2. Aquela noção muito masculina de que o sexo é diversão não encaixa na cabeça de uma mulher. Podemos achar o sexo bom, interessante, estimulante, desafiante, mas divertido? Amiguinhos, nós divertimo-nos a ir jantar fora com as amigas, a ver comédias românticas debaixo de uma manta em casa à lareira com um amigo gay, a comprar tops na Zara, a passear à beira-rio ou em viagens de Verão, mas o sexo para nós não é diversão. O sexo é como cozinhar: toda a gente consegue, mas só alguns fazem pratos deliciosos. Ou seja, voltamos ao mesmo, sem emoção fica tudo muito sensaborão, desinteressante, insonso.
3. Se um caso durar muito tempo, das duas uma: ou um dos interessados está muito apaixonado e finge que não para não chatear o outro e vai aguentando o barco a custo porque sabe que está a remar sozinho, ou estão os dois muito mais envolvidos do que querem acreditar e ambos navegam sem rumo no pântano da negação. Um caso nunca é só uma história de cama, porque se for, rapidamente perde o interesse. Não é o sexo em si que nos dá prazer, é com quem o fazemos. Sem laços de outra natureza, nomeadamente afetivos e cognitivos – carinho, respeito, consideração e admiração – o interesse esgota-se rapidamente e passa para outra pessoa, ou até para nenhuma, desfazendo-se naturalmente na espuma dos dias.
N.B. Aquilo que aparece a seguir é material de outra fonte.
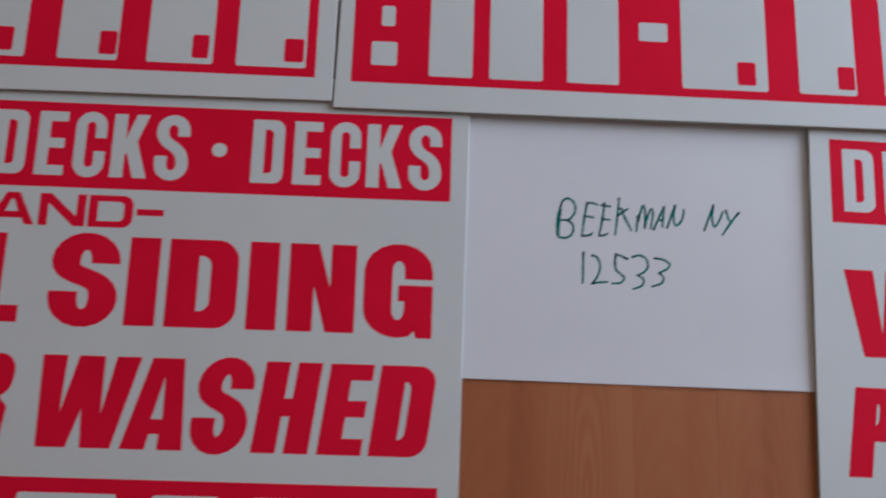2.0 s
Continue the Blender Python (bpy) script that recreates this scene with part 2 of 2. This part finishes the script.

4. Talvez por terem duas cabeças em apenas um corpo, é provável que o sangue não chegue às duas ao mesmo tempo, pois é do mais elementar bom senso que uma desliga a outra. Daí que os homens tendam a separar o amor familiar e confortável daquele que lhe provoca um desejo apaixonado, transgressor e tantas vezes incontrolável. Seria útil à sociedade e traria certamente mais paz ao mundo se a rapaziada conseguisse ter uma visão integradora e inclusiva da realidade. Se percebesse que a mesma mulher pode ser tudo: boa mãe e ótima amante, dona de casa extremosa e excelente artista de circo na cama.
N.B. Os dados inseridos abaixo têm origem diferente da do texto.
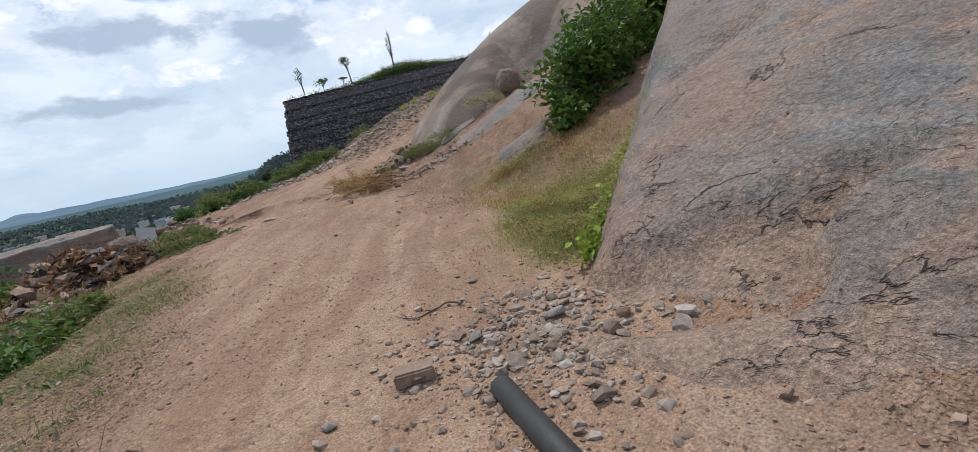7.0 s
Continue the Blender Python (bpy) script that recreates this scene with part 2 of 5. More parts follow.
    return np.maximum(hill, pl)


def relief(x, y):
    """Small unevenness of soil near the walk."""
    near = 1 - smooth(40, 90, np.hypot(x, y - 15))
    r = 0.030 * fbm(x, y, 1.1, 3, 21) + 0.022 * fbm(x, y, 0.28, 4, 23, 0.6)
    # rain-cut steps on the bank beside the first steps
    side = smooth(0.25, 0.6, x) * (1 - smooth(8.5, 10.5, y))
    r = r + side * 0.05 * smooth(-0.05, 0.12, fbm(x * 1.3 + y * 0.4, y - 0.3 * x, 0.8, 4, 25)) - 0.025 * side
    off = np.abs(x - np.interp(y, (0, 5, 8, 15, 18, 24, 30), (-0.35, -0.6, -1.4, -2.2, -3.4, -5.5, -4.5)))
    wide = np.interp(y, (0, 8, 12, 20), (0.5, 0.7, 1.6, 2.4))
    r = r * (0.35 + 0.9 * smooth(wide * 0.8, wide * 1.6, off))
    shelf = smooth(1.0, 1.3, -x) * (1 - smooth(4.2, 5.0, -x)) * (1 - smooth(8.5, 10, y))
    r = r + shelf * (0.06 * smooth(-0.04, 0.06, fbm(x * 1.6, y * 0.7 + 0.3 * x, 0.8, 4, 27)) - 0.03)
    return near * r


def full_z(x, y):
    x, y = np.asarray(x, float), np.asarray(y, float)
    return ground_z(x, y) + relief(x, y)


def gz(x, y):
    return float(full_z(np.array([x]), np.array([y]))[0])


def slope_rock_z(x, y):
    """The long granite slope beside the path."""
    xb = np.interp(y, (-10, 1.6, 2.4, 3, 4, 5.2, 6.4, 7.2, 8.2, 9.0, 9.5, 9.9, 11.2, 12.4, 13.3, 14), (1.4, 1.5, 1.85, 2.25, 2.5, 2.35, 1.95, 1.35, 1.5, 1.35, 1.15, 0.85, 0.25, -0.45, -1.1, -1.3)) + 0.22 * fbm(x, y, 0.9, 3, 61)
    e = edge_side(x, y)
    z = slope_plane(x, y) + 0.15 * np.tanh((x - xb) / 0.3) + 0.06 * smooth(0.0, 1.0, x - xb) - 0.5 * smooth(0.3, 1.2, xb - x)
    over = np.maximum(0, e + 0.15)
    z = z - 2.2 * over ** 2 - 0.3 * over
    # peeled sheets end in low steps; channels washed down the fall line hold soil
    al, ac = 0.86 * x - 0.51 * y, 0.51 * x + 0.86 * y
    sheets = np.floor((fbm(al * 0.55, ac, 1.7, 3, 71) + 0.35 * e) * 2.6) * 0.020
    sheets = np.clip(sheets, -0.06, 0.10)
    near_foot_ = smooth(0.15, 0.5, x - xb) * (1 - smooth(1.5, 3.2, x - xb))
    gouge = smooth(0.14, 0.30, fbm(al * 0.38, ac, 0.75, 4, 79)) * near_foot_ * (0.30 - 0.12 * smooth(12.2, 13.0, y))
    return z + sheets - gouge + 0.025 * fbm(x, y, 1.6, 4, 75) + 0.03 * fbm(x, y, 4.5, 2, 77) + 0.008 * fbm(al * 0.5, ac, 0.3, 3, 78)


def dome_rock_z(x, y):
    """The rounded granite dome above the turn."""
    x0 = x
    x = x - 0.52 * np.maximum(0, y - 30.3)
    r = (np.abs((x - 10.0) / 12.6) ** 2.5 + np.abs((y - 32.7) / 11.0) ** 2.5) ** 0.4
    z = 0.9 + 7.6 * np.maximum(0, 1 - r ** 1.4) ** 0.65 - 3.0 * np.maximum(0, r - 1)
    z = z - 1.7 * np.exp(-((x0 - 2.2) / 1.3) ** 2 - ((y - 26.6) / 1.5) ** 2)
    return z + 0.05 * fbm(x0, y, 3.0, 3, 81) + 0.03 * fbm(x0, y, 0.7, 4, 83)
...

Eu gosto de ir jantar fora a um restaurante que tenha um bar para ficar a beber um copo a seguir, já agora com um bom DJ caso me apeteça dar um pé de dança, tudo sem sair do mesmo lugar, em vez de andar a saltar de bar em bar, não sei se me faço entender com esta analogia. As mulheres gostam de consistência, apreciam o foco e valorizam a continuidade. Se um homem não se concentra, nós não o levamos a sério. E acreditem, mesmo que o sexo nem sempre seja levado a sério, é amor é.
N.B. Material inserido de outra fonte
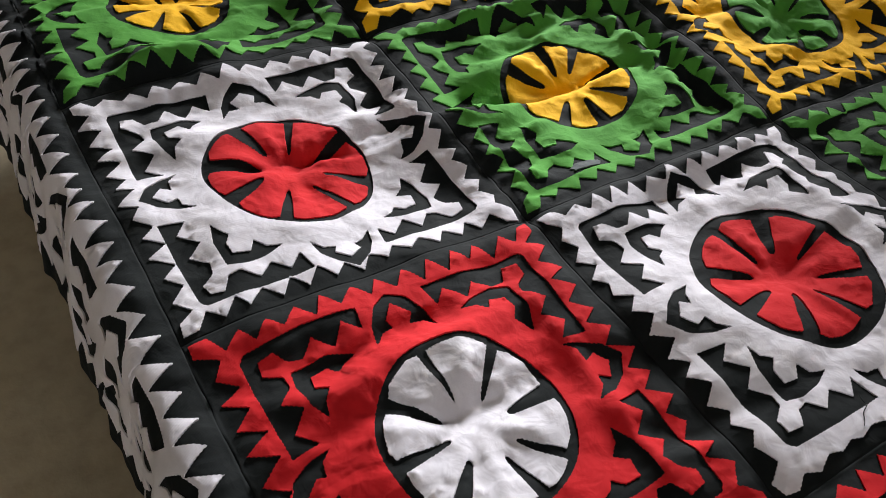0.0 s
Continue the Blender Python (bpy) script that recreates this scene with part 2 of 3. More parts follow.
# wrinkles that run mostly across the bed
RIPPLES = []
for lo, hi, height, count in ((0.10, 0.20, 0.0018, 8), (0.045, 0.085, 0.0010, 12), (0.03, 0.042, 0.0003, 8)):
    for _ in range(count):
        ang = math.pi / 2 + rng.normal(0, 0.33)
        k = 2 * math.pi / rng.uniform(lo, hi)
        RIPPLES.append((k * math.cos(ang), k * math.sin(ang), rng.uniform(0, 6.28), height * rng.uniform(0.5, 1.2)))
SLACK = [0.9, 0.55, 1.4, 1.1]      # red, white, green, yellow squares

# creases: from, to (in squares), depth and half-width in metres; plus: a ridge
NEAR_CREASES = [
    (0.05, 0.73, 0.85, 0.71, 0.010, 0.022), (0.1, 0.80, 0.9, 0.79, -0.006, 0.014), (0.95, 0.93, 2.0, 0.96, 0.008, 0.014), (1.05, 0.86, 1.9, 0.88, -0.005, 0.012),
    (1.1, 0.03, 1.9, 0.05, 0.005, 0.014), (1.82, 0.2, 1.86, 0.9, 0.006, 0.014), (0.85, 0.1, 0.80, 0.8, 0.006, 0.014), (2.1, 0.1, 2.25, 0.95, 0.008, 0.016),
    (2.2, 0.3, 2.5, 0.85, -0.008, 0.016), (1.5, 0.0, 1.52, 0.25, 0.003, 0.006), (1.6, -0.1, 2.0, -0.45, -0.010, 0.03), (1.62, -0.02, 1.95, -0.18, 0.008, 0.025),
    (1.47, 0.74, 1.49, 1.0, 0.004, 0.010),
]
NEAR_CREASES_MORE = [
    (1.3, 0.24, 1.7, 0.2, -0.004, 0.012),
]
MIDDLE_CREASES = [
    (0.98, 1.50, 1.30, 1.51, -0.006, 0.016), (1.72, 1.50, 2.05, 1.60, -0.010, 0.02), (1.1, 1.63, 1.9, 1.66, 0.010, 0.025),
    (0.9, 1.44, 1.8, 1.44, 0.007, 0.03), (0.30, 1.50, 0.72, 1.52, -0.009, 0.010), (0.36, 1.42, 0.60, 1.60, 0.006, 0.012), (0.70, 1.53, 0.96, 1.56, -0.006, 0.008),
    (0.74, 1.60, 0.97, 1.63, 0.005, 0.009), (0.72, 1.46, 0.98, 1.48, 0.005, 0.008), (0.76, 1.66, 0.97, 1.70, -0.005, 0.008), (2.05, 1.42, 2.5, 1.62, 0.008, 0.02),
    (2.0, 1.62, 2.35, 1.58, -0.008, 0.012),
]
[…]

Gostamos de nos apaixonar, mas é por quem valer mesmo a pena. Senão, preferimos ir jantar fora com as amigas ou ver séries. O algodão serve para usar com o desmaquilhante e deitar no lixo, a seda é para dormir a noite toda em conchinha. Entre o pleno e a imitação, vai uma distância maior que de Paris à capital da Turquia. Muito maior. Palavra de mulher.